Ce qui n'est pas le cas du défi que Le Monde s'est lancé à lui-même. En effet, ce journal qui ne nous a jamais donné l'habitude d'une introspection, d'une remise en cause, voire d'une repentance va, avec "Le jour où...", décliné son histoire autour de quelques séquences fondamentales, de portraits de certaines de ses personnalités emblématiques, de moments forts ou dévastateurs ayant marqué le cours de cette publication.

Aussi irremplaçable qu'elle est parfois contestable.

Aussi nécessaire au quotidien, comme un ami agaçant, une familiarité désirée mais à chaque lecture menacée, qu'elle vous fait regretter souvent d'être une drogue, de constituer une addiction dont on ne peut se défaire. De vous enfermer dans une dépendance ici délicieuse, là insupportable.

Pour ma part je vis mal quand je n'ai pas eu de quoi me nourrir, m'énerver l'esprit en tenant entre mes mains ces pages qui suscitent, c'est selon, colère, indignation, adhésion, estime, admiration, qui nourrissent la contradiction ou appellent l'approbation, qui sont imprégnées de snobisme sociétal ou culturel ou pétries d'intelligence et de lucidité politique.

Il me semble que cet effort sur soi qu'accomplit, soudain cet été, Le Monde sur lui-même n'est pas mince et mérite d'être salué comme il convient.

Ces noms, Hubert Beuve-Méry, Pierre Viansson-Ponté, Raymond Barrillon, entre autres, qui renvoient à la jeunesse, qui constituent une douce et ferme sollicitation pour se replonger dans un temps où l'information avait du prix et du sens, où la déontologie était sacrée et l'intégrité indispensable. Où ce quotidien, contre vents et marées, était respecté même par ceux qui en récusaient l'esprit et les partis pris.

J'avoue mon saisissement quand, au milieu des épisodes narrés par les plumes talentueuses d'Ariane Chemin et de Raphaëlle Bacqué, j'ai vu ressurgir le scandale de la tragédie cambodgienne, l'aval initial concédé aux Khmers rouges et la triste dérive idéologique de Patrice de Beer.

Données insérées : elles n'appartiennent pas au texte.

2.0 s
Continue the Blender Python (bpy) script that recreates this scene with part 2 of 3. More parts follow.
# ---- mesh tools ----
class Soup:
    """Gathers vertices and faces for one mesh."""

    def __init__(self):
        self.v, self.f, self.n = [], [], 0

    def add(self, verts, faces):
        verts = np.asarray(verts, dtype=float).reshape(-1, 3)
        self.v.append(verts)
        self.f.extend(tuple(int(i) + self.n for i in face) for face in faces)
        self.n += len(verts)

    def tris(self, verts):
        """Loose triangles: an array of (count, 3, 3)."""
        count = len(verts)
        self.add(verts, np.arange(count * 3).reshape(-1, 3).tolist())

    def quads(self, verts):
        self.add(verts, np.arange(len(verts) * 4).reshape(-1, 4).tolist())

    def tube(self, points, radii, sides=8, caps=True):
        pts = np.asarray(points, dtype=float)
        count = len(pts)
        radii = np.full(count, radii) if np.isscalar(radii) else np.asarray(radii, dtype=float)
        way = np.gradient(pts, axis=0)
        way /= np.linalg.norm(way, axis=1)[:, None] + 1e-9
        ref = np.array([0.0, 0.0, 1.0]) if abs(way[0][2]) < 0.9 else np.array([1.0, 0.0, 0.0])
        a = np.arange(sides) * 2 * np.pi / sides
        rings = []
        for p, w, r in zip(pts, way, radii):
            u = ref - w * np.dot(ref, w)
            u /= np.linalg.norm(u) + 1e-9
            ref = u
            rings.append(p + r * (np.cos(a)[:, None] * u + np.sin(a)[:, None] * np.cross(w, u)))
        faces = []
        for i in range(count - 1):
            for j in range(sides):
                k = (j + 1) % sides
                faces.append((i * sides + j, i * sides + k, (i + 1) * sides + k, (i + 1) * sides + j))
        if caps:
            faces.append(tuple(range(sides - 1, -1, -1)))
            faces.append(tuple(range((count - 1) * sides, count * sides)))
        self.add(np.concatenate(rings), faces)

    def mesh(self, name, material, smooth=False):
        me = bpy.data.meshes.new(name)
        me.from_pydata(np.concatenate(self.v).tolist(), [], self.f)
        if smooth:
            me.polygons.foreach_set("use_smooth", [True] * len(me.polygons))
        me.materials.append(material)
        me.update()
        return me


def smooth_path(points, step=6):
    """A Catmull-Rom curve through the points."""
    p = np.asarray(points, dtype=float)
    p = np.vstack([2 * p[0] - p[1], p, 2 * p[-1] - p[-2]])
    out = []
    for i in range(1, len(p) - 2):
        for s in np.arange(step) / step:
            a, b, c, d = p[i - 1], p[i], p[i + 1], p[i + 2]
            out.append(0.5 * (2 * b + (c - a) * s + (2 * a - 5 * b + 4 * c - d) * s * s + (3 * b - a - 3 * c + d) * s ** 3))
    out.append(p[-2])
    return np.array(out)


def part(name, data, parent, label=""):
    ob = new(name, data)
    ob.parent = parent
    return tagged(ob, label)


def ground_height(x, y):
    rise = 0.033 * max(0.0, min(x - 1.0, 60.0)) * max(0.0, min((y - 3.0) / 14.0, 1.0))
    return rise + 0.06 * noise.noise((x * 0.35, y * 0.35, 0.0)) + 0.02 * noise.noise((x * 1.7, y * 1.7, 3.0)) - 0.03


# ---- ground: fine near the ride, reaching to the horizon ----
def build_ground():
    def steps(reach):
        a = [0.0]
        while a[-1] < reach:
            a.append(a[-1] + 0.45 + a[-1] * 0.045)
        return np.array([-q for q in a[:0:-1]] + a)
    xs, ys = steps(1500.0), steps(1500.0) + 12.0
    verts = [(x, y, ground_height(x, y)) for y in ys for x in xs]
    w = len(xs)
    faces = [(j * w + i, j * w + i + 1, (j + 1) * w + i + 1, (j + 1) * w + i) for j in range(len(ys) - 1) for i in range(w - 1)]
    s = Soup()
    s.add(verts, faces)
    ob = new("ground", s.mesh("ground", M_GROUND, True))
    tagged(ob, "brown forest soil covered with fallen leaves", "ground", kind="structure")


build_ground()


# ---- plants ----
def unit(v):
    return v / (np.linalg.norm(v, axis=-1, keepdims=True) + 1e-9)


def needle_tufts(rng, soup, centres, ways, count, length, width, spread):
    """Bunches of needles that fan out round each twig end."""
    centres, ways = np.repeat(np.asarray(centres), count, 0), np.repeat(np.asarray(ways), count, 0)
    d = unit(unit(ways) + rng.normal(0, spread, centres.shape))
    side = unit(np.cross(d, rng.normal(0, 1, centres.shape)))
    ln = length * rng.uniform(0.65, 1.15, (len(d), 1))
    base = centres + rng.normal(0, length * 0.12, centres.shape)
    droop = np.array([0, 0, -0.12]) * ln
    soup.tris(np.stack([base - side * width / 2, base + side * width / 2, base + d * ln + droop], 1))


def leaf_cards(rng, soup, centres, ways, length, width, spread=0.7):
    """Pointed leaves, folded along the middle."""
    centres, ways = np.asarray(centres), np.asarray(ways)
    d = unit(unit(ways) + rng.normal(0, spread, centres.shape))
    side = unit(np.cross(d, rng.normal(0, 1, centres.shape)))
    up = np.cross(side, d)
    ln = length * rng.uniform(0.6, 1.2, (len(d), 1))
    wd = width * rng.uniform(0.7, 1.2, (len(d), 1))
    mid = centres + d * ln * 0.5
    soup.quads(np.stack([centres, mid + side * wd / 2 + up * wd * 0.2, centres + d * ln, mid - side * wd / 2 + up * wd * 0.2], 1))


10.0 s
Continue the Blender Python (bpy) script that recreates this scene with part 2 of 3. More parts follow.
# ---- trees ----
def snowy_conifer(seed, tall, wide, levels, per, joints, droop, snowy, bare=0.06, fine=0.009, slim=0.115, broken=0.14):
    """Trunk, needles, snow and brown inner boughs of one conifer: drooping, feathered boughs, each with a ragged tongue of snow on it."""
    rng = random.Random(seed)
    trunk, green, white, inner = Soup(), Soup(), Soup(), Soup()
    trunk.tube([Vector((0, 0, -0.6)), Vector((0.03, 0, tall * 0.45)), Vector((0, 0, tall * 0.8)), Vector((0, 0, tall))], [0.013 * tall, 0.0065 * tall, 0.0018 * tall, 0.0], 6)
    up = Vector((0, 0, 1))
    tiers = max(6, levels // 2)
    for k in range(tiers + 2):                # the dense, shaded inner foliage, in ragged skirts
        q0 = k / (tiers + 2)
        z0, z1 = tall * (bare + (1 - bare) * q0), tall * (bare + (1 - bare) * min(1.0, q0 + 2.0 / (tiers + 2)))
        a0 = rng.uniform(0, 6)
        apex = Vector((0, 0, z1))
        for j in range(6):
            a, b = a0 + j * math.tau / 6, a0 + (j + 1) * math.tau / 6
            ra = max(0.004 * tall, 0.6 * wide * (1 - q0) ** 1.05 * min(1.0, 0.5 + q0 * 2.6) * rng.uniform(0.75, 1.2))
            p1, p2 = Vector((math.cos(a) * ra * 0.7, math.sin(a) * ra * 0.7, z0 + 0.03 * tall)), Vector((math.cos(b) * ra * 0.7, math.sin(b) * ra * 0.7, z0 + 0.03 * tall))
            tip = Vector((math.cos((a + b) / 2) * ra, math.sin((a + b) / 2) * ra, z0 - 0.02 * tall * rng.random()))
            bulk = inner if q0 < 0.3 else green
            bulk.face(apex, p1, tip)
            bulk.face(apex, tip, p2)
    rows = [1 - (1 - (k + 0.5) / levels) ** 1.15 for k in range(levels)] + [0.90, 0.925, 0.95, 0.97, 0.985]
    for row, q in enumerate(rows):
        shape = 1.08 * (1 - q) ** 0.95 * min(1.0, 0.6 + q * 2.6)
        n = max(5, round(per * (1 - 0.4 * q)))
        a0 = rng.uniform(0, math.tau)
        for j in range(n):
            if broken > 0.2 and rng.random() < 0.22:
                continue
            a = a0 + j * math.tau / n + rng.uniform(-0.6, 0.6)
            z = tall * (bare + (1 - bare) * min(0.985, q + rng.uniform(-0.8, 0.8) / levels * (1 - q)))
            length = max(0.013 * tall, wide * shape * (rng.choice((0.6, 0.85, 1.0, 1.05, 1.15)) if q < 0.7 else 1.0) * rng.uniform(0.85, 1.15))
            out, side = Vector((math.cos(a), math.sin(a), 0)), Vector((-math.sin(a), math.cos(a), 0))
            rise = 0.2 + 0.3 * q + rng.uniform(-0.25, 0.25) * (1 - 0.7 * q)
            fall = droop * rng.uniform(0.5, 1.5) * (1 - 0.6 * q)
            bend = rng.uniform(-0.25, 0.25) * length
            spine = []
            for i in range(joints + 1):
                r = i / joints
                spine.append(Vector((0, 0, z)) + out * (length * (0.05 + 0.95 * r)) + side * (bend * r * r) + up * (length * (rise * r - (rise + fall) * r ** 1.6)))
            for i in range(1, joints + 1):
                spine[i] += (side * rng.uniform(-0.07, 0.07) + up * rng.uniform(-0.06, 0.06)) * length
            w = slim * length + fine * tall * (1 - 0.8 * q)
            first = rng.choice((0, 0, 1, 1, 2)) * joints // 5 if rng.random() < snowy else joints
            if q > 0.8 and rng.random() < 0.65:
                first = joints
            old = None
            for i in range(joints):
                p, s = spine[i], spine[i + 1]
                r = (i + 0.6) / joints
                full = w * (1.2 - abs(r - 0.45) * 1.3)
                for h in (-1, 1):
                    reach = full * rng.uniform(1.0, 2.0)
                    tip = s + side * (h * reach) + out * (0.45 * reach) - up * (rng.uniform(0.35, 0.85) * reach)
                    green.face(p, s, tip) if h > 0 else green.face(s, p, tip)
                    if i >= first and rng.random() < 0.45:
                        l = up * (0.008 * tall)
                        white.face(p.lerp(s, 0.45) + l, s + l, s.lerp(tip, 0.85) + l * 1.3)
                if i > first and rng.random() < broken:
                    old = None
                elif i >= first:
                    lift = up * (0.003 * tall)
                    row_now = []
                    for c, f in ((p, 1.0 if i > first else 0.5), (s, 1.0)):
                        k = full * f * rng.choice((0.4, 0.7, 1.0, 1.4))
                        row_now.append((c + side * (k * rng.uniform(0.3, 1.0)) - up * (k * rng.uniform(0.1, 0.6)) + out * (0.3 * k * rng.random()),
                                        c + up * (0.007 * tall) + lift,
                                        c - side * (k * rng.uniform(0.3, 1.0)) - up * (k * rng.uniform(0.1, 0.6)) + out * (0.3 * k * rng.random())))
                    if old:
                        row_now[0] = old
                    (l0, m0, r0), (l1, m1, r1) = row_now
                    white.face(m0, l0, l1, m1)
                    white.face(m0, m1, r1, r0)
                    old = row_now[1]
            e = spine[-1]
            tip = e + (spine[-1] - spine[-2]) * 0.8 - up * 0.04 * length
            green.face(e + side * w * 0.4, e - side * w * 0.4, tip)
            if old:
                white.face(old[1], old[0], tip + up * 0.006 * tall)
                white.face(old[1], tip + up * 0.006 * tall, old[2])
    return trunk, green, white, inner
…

Sans doute la part la plus sombre, la plus honteuse de cette épopée médiatique faite du meilleur et du pire, qui a façonné nos pensées en même temps qu'elle les a contraintes, en permanence, à une suspicion critique.

Même s'il était inconcevable qu'on exclût ce désastre d'une telle série, il fallait tout de même avoir du courage, de l'honnêteté et de la mémoire pour relater ainsi ce qui est demeuré, dans la tête de beaucoup de lecteurs, comme une intolérable offense à la vérité, à l'humanité.

Je ne sais quand "Le jour où..." se terminera mais si j'avais un voeu à formuler, ce serait celui-ci.

Que Le Monde n'attende pas des années pour déplorer ses dérives ou ses bonheurs d'aujourd'hui, pour dénoncer l'élitisme pompeux et hermétique du Monde des livres ou son obsession de paraître toujours accordé au fil du temps, pour réfléchir sur sa pratique, questionner ses préjugés et se demander pourquoi, pour certains, il est devenu de moins en moins irremplaçable, de plus en plus contestable.

Tous les médias devraient se contraindre à cet examen de conscience, ce qui reviendrait aussi à octroyer aux réactions des lecteurs une place bien plus considérable que celle qui leur est dévolue aujourd'hui.

Cette vigilance de tous les instants ne serait pas de trop pour les sortir de cette facilité qui, les faisant mépriser des prétendus moutons noirs comme Closer, les persuade trop aisément de leur perfection et de leur honorabilité.

Soudain, cet été...

Un miracle à reproduire, à généraliser.